>> Start

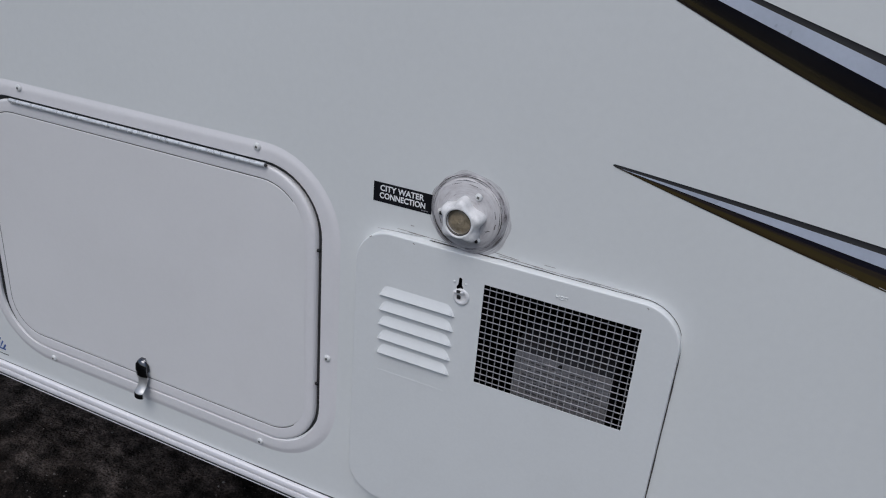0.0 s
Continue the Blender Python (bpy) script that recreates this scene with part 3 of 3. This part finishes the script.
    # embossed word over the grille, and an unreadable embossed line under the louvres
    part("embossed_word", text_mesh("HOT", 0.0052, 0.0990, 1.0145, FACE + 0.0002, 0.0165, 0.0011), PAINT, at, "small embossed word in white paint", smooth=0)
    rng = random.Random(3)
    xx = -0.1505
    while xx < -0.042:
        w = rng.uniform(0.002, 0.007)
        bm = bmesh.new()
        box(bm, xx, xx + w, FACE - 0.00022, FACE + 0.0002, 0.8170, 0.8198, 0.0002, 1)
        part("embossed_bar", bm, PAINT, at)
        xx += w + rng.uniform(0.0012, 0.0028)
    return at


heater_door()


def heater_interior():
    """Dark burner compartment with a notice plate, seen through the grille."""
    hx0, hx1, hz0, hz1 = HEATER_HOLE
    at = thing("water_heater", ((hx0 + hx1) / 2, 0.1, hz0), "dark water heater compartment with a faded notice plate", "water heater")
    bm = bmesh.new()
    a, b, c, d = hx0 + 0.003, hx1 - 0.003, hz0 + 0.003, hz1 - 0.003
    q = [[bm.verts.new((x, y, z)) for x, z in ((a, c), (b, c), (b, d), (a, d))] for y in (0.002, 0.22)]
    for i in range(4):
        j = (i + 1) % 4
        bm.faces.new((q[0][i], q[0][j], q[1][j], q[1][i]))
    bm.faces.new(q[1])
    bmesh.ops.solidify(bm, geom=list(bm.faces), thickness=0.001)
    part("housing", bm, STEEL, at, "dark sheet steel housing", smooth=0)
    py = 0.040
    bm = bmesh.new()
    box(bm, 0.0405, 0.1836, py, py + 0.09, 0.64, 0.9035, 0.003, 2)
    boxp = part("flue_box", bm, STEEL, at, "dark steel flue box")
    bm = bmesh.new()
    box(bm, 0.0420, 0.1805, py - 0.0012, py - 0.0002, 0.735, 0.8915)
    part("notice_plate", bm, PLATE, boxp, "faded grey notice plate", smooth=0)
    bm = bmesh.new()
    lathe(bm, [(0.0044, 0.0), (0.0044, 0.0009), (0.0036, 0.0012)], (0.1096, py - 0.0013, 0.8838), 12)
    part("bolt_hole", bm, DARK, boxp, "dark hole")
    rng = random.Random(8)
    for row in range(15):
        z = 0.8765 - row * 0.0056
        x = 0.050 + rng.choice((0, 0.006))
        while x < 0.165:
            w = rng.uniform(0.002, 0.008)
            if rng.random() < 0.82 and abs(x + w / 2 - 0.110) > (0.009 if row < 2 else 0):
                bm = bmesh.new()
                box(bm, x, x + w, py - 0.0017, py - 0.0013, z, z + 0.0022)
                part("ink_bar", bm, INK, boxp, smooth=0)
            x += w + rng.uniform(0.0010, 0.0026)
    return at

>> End

REQUEST: Reproduce the material word for word. Any pictures should be left out of the copy.

RESULT:
0.0 s
Continue the Blender Python (bpy) script that recreates this scene with part 3 of 3. This part finishes the script.
    # embossed word over the grille, and an unreadable embossed line under the louvres
    part("embossed_word", text_mesh("HOT", 0.0052, 0.0990, 1.0145, FACE + 0.0002, 0.0165, 0.0011), PAINT, at, "small embossed word in white paint", smooth=0)
    rng = random.Random(3)
    xx = -0.1505
    while xx < -0.042:
        w = rng.uniform(0.002, 0.007)
        bm = bmesh.new()
        box(bm, xx, xx + w, FACE - 0.00022, FACE + 0.0002, 0.8170, 0.8198, 0.0002, 1)
        part("embossed_bar", bm, PAINT, at)
        xx += w + rng.uniform(0.0012, 0.0028)
    return at


heater_door()


def heater_interior():
    """Dark burner compartment with a notice plate, seen through the grille."""
    hx0, hx1, hz0, hz1 = HEATER_HOLE
    at = thing("water_heater", ((hx0 + hx1) / 2, 0.1, hz0), "dark water heater compartment with a faded notice plate", "water heater")
    bm = bmesh.new()
    a, b, c, d = hx0 + 0.003, hx1 - 0.003, hz0 + 0.003, hz1 - 0.003
    q = [[bm.verts.new((x, y, z)) for x, z in ((a, c), (b, c), (b, d), (a, d))] for y in (0.002, 0.22)]
    for i in range(4):
        j = (i + 1) % 4
        bm.faces.new((q[0][i], q[0][j], q[1][j], q[1][i]))
    bm.faces.new(q[1])
    bmesh.ops.solidify(bm, geom=list(bm.faces), thickness=0.001)
    part("housing", bm, STEEL, at, "dark sheet steel housing", smooth=0)
    py = 0.040
    bm = bmesh.new()
    box(bm, 0.0405, 0.1836, py, py + 0.09, 0.64, 0.9035, 0.003, 2)
    boxp = part("flue_box", bm, STEEL, at, "dark steel flue box")
    bm = bmesh.new()
    box(bm, 0.0420, 0.1805, py - 0.0012, py - 0.0002, 0.735, 0.8915)
    part("notice_plate", bm, PLATE, boxp, "faded grey notice plate", smooth=0)
    bm = bmesh.new()
    lathe(bm, [(0.0044, 0.0), (0.0044, 0.0009), (0.0036, 0.0012)], (0.1096, py - 0.0013, 0.8838), 12)
    part("bolt_hole", bm, DARK, boxp, "dark hole")
    rng = random.Random(8)
    for row in range(15):
        z = 0.8765 - row * 0.0056
        x = 0.050 + rng.choice((0, 0.006))
        while x < 0.165:
            w = rng.uniform(0.002, 0.008)
            if rng.random() < 0.82 and abs(x + w / 2 - 0.110) > (0.009 if row < 2 else 0):
                bm = bmesh.new()
                box(bm, x, x + w, py - 0.0017, py - 0.0013, z, z + 0.0022)
                part("ink_bar", bm, INK, boxp, smooth=0)
            x += w + rng.uniform(0.0010, 0.0026)
    return at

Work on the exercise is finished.